The Devil's Backbone

[ Fiction ]

The Devil's Backbone

By Bill Wittliff

Set in wild and woolly Texas and Mexico in the 1880s, this engrossing tale of a boy’s search for his missing Momma is as full of colorful characters, folk wit and wisdom, and unexpected turns of events as the great American quest novel Adventures of Huckleberry Finn.

October 2014


33% website discount price


7 x 10 | 224 pp. | 25 illustrations

ISBN: 978-0-292-75995-4

The last the boy Papa saw of his Momma, she was galloping away on her horse Precious in the saddle her father took from a dead Mexican officer after the Battle of San Jacinto, fleeing from his Daddy, Old Karl, a vicious, tight-fisted horse trader. Momma’s flight sets Papa on a relentless quest to find her that thrusts him and his scrappy little dog Fritz into adventures all across the wild and woolly Hill Country of Central Texas, down to Mexico, and even into the realm of the ghostly “Shimmery People.” In The Devil’s Backbone, master storyteller Bill Wittliff takes readers on an exciting journey through a rough 1880s frontier as full of colorful characters and unexpected turns of events as the great American quest novel Adventures of Huckleberry Finn.

Wittliff grew up listening to stories and memories like these in his own family, and in this imaginative novel, they come to vivid life, creating an engrossing story of a Texas Huck Finn that brims with folk wisdom and sly humor. A rogue’s gallery of characters thwart and aid Papa’s path—Old Karl, hell-bent on bringing the boy back to servitude on his farm, and Herman, Papa’s brother who’s got Old Karl’s horse-trading instincts and greed; Calley Pearsall, an enigmatic cowboy with “other Fish to Fry” who might be an outlaw or a trustworthy “o’Amigo”; o’Jeffey, a black seer who talks to the spirits but won’t tell Papa what she has divined about his Momma; Mister Pegleg, a three-legged coyote with whom Papa forms a poignant, nearly tragic friendship; the “Mexkins” Pepe and Peto and their father Old Crecencio, whose longing for his lost family is as strong as Papa’s; and blind Bird, a magical “blue baby” who can’t see with his eyes but who helps other people see what they hold in their hearts.
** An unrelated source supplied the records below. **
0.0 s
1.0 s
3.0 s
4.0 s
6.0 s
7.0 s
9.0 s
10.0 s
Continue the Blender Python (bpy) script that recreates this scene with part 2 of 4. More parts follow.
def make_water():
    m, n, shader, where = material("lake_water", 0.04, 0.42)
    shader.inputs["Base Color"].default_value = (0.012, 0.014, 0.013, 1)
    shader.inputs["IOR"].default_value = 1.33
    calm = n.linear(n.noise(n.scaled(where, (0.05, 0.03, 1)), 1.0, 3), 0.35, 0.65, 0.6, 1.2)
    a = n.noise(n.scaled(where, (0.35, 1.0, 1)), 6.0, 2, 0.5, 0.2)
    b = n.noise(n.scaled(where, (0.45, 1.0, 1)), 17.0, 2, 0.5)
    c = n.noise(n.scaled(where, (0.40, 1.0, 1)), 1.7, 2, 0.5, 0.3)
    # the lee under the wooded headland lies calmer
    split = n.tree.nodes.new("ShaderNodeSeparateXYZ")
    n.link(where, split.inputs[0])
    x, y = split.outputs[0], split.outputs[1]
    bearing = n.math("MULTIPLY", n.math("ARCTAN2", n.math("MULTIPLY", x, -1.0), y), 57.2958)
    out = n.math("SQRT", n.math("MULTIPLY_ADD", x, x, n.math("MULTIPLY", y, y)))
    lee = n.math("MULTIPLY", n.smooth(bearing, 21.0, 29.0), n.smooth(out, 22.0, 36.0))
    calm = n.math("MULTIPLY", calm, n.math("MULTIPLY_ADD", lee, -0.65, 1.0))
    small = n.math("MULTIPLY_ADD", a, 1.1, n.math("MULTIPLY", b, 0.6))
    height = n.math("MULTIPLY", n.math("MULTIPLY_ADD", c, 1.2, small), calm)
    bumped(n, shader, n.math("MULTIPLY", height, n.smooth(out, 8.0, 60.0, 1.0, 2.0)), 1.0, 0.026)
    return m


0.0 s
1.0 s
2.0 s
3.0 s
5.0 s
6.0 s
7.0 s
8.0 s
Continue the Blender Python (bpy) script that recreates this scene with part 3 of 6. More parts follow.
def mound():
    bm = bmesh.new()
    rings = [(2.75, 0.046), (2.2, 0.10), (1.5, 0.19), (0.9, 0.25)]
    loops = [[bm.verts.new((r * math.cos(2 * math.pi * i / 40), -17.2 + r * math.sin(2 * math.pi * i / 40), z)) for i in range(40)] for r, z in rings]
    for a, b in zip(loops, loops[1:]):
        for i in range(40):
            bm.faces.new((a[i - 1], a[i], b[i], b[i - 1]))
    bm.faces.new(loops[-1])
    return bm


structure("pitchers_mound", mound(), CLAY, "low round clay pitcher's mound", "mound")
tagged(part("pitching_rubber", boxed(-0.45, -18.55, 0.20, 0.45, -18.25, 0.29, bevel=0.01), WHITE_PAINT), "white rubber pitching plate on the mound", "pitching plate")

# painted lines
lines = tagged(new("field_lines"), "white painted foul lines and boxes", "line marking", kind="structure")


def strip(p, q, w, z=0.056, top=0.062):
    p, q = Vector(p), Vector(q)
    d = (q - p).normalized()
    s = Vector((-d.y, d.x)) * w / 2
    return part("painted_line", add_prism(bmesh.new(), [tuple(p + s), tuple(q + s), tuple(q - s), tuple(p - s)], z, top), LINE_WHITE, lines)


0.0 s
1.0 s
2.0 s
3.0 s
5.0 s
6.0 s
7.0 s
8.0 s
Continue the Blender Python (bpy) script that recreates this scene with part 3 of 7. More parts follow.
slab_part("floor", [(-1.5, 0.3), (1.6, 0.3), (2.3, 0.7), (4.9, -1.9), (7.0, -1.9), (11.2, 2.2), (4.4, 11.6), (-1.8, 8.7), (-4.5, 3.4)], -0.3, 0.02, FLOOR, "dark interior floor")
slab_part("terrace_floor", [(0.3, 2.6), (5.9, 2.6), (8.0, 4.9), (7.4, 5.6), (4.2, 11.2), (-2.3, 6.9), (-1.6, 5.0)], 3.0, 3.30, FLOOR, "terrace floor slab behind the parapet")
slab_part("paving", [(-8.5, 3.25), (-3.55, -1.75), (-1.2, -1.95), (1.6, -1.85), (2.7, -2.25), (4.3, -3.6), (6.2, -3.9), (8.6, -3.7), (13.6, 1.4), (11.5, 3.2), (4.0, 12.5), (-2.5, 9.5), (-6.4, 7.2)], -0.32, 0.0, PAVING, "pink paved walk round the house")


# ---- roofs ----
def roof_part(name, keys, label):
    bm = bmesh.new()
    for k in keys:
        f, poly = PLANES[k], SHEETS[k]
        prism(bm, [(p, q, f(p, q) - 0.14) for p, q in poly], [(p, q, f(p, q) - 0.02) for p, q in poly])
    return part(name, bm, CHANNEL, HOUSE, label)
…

Papa’s adventures draw him ever nearer to a mysterious cave that haunts his dreams—an actual cave that he discovers at last in the canyons of the Devil’s Backbone—but will he find Momma before Old Karl finds him?

Bill Wittliff
Austin, Texas

Wittliff is a distinguished screenwriter and producer, whose credits include Lonesome Dove, The Perfect Storm, The Black Stallion, and Legends of the Fall, among others. With his wife, Sally, he founded the highly regarded Encino Press and the Wittliff Collections at Texas State University–San Marcos. Wittliff’s fine art photography has been published in the books A Book of Photographs from Lonesome Dove, La Vida Brinca, and Vaquero: Genesis of the Texas Cowboy.

Jack Unruh
Dallas, Texas

Unruh is an award-winning illustrator whose art has appeared in numerous publications, including Entertainment Weekly, Rolling Stone, Atlantic Monthly, Time, Sports Illustrated, Readers Digest, New York Magazine, National Geographic, Sports Afield, Field and Stream, GQ, and Texas Monthly. His work has appeared in Communication Arts Illustration Annual since its inception and has been in numerous shows of American Illustration, Graphis, AIGA, and Print.

"This lively story, part novel and part yarn, is a fine read!"
―Larry McMurtry

"Bill Wittliff’s The Devil’s Backbone is a wonderful tale that does honor to the ancient art of storytelling. It is destined to be an American classic."
―Jim Harrison

"Charming and vastly entertaining . . . executed with skill, deft humor, and a fascinating Texas storyteller’s voice in perfect pitch. . . . It will interest readers just as Mark Twain did, for there is a wry, winking quality to the book, and the author is completely in control of all his materials."
―Ron Hansen

"It’s mythic. It’s historic. It’s folk wisdom and wit. Best of all, it’s a master storyteller at the top of his game practicing the ancient art he heard as a kid growing up in Edna in the 1940s."